◆ **Supplied information**
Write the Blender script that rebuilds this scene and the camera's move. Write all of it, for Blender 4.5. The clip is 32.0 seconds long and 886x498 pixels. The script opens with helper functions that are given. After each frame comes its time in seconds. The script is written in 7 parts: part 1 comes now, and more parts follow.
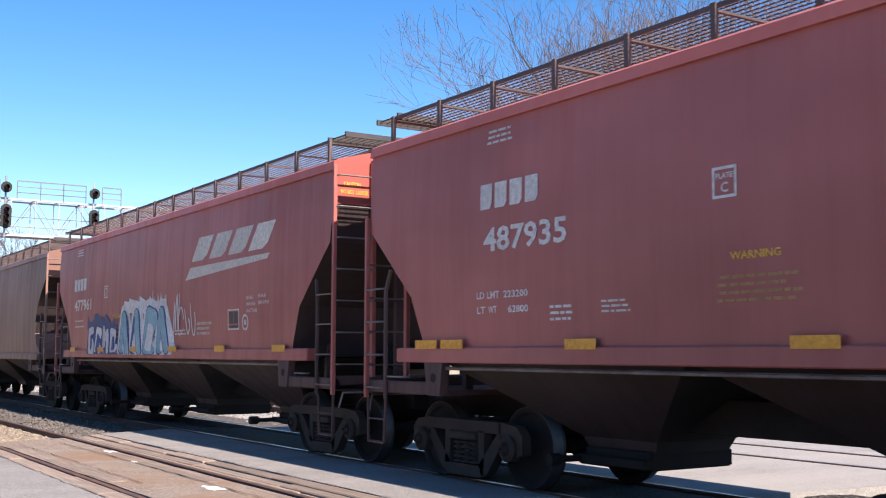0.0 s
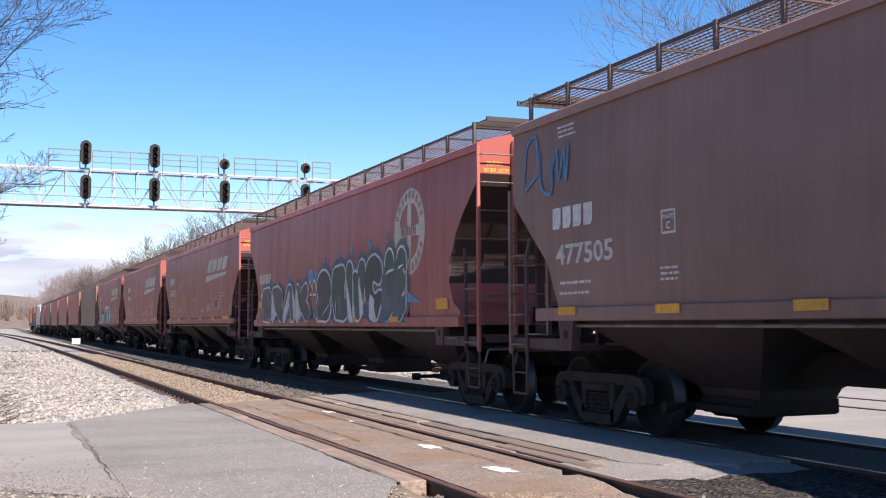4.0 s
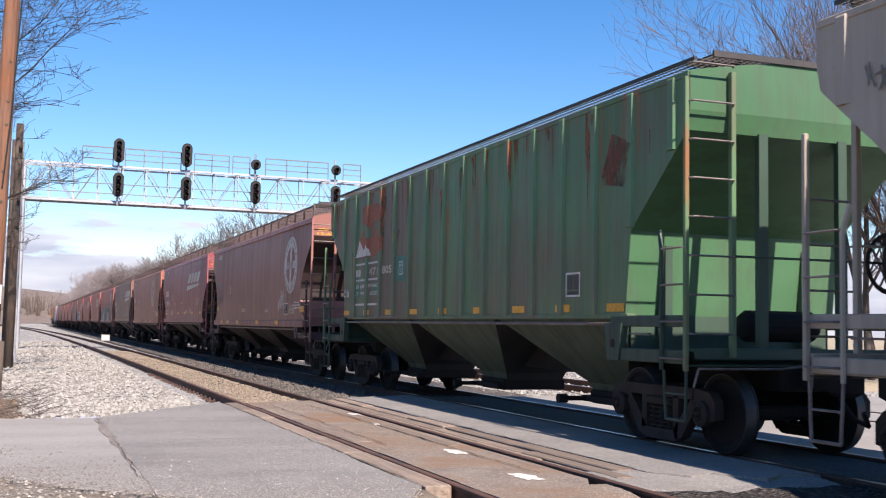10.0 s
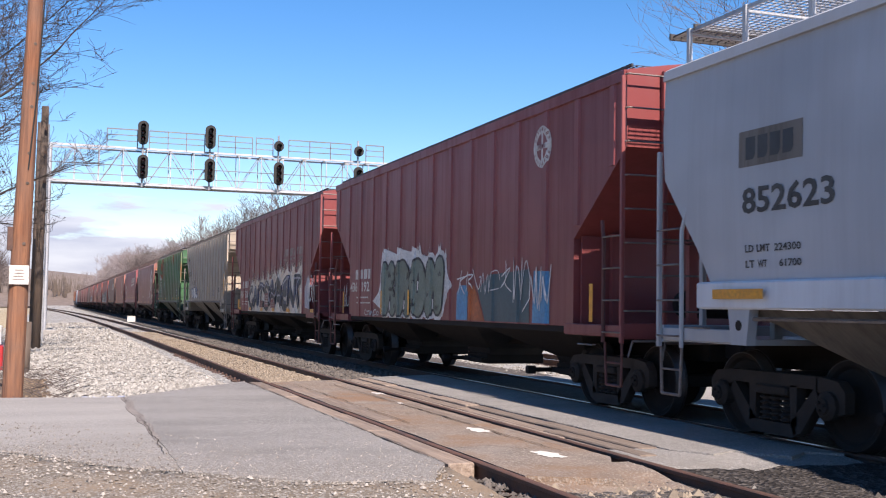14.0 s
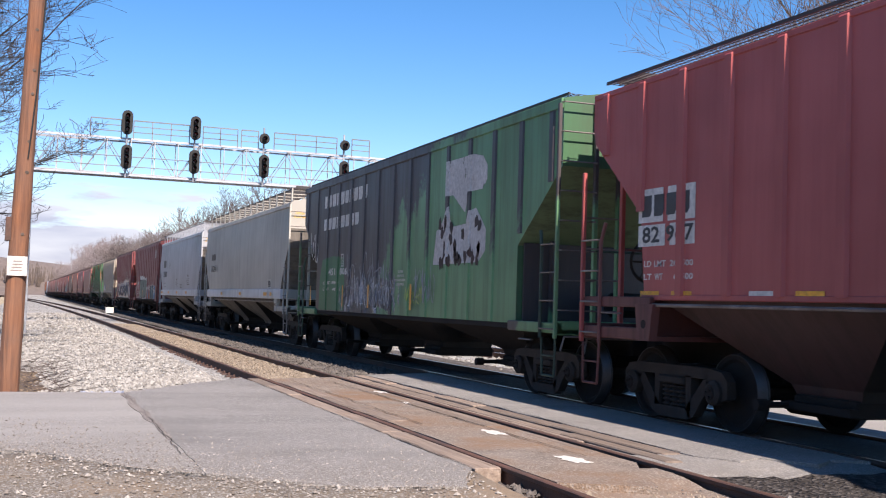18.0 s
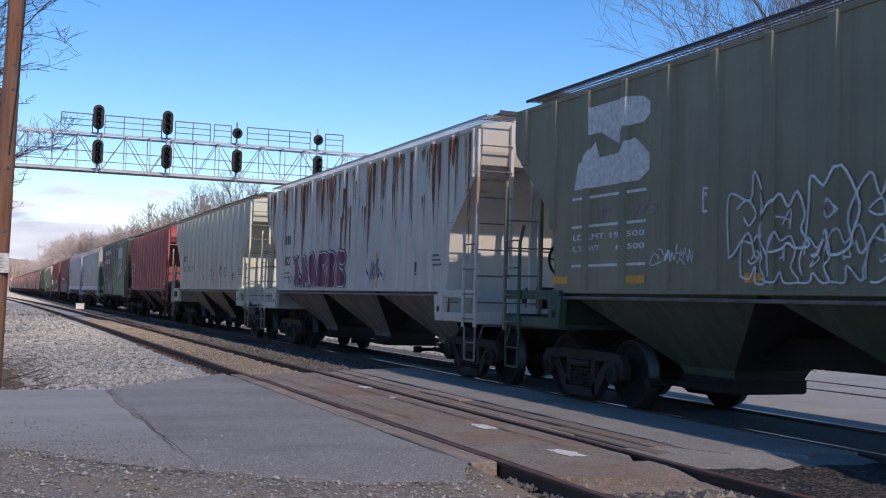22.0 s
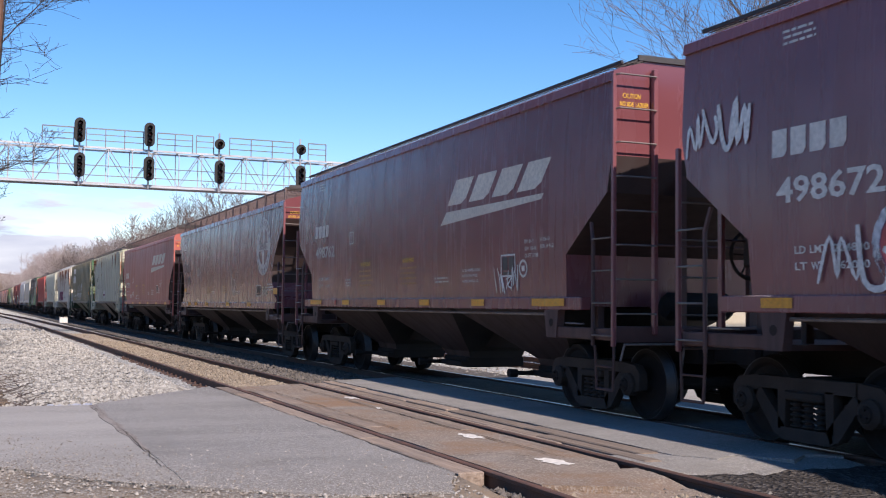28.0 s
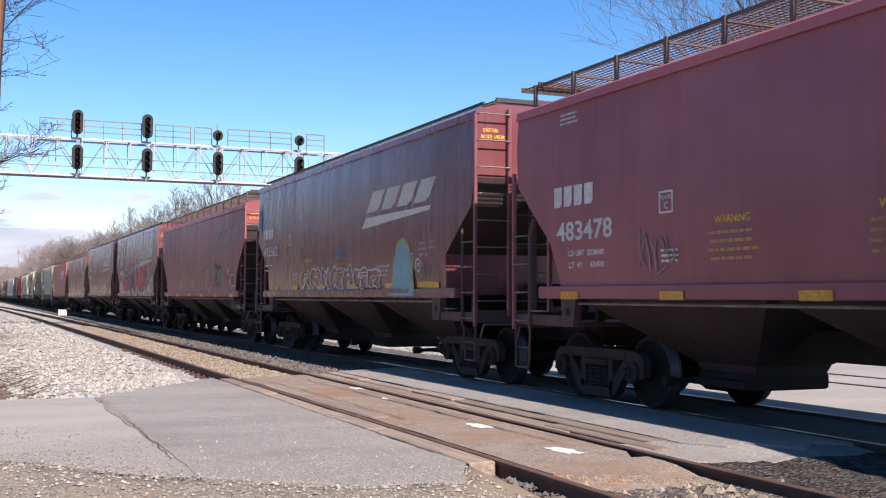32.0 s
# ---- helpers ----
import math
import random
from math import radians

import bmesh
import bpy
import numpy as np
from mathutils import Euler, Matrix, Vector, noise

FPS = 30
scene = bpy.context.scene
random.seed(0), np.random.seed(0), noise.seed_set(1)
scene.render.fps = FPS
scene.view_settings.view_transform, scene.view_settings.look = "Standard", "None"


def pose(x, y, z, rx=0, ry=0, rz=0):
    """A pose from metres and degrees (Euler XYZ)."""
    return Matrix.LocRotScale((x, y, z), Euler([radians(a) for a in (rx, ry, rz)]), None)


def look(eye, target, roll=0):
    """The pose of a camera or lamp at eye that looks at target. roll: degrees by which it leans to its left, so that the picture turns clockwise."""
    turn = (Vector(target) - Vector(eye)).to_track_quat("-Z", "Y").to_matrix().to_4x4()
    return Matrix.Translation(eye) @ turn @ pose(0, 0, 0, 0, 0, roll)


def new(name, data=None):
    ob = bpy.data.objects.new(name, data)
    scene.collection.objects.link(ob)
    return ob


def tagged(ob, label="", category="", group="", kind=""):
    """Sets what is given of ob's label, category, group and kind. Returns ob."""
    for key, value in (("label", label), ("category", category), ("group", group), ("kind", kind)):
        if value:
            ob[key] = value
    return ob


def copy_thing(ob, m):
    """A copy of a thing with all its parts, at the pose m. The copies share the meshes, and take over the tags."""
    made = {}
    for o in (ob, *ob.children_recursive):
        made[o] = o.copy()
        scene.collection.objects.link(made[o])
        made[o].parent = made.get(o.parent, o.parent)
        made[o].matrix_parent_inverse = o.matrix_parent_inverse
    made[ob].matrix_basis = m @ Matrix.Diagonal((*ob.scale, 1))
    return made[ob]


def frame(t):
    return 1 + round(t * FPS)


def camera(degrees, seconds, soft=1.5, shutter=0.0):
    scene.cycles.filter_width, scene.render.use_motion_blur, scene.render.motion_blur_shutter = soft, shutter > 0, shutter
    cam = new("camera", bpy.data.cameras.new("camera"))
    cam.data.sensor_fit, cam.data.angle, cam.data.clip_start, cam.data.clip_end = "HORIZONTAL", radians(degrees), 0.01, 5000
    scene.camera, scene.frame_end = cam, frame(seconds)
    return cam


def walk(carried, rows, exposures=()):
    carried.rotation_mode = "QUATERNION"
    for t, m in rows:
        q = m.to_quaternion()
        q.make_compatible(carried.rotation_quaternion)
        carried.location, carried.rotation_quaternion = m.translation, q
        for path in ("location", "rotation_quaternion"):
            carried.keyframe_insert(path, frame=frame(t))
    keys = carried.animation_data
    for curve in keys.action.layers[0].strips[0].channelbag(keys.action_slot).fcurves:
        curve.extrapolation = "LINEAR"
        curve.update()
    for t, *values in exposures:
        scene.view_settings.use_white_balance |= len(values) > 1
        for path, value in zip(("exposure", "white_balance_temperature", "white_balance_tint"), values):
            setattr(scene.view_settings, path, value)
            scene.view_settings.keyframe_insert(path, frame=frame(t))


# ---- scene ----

◆ **Your task**
Locate the string "exposures" in the listing above and copy every line where it occurs.

◆ **Written response**
def walk(carried, rows, exposures=()):
    for t, *values in exposures:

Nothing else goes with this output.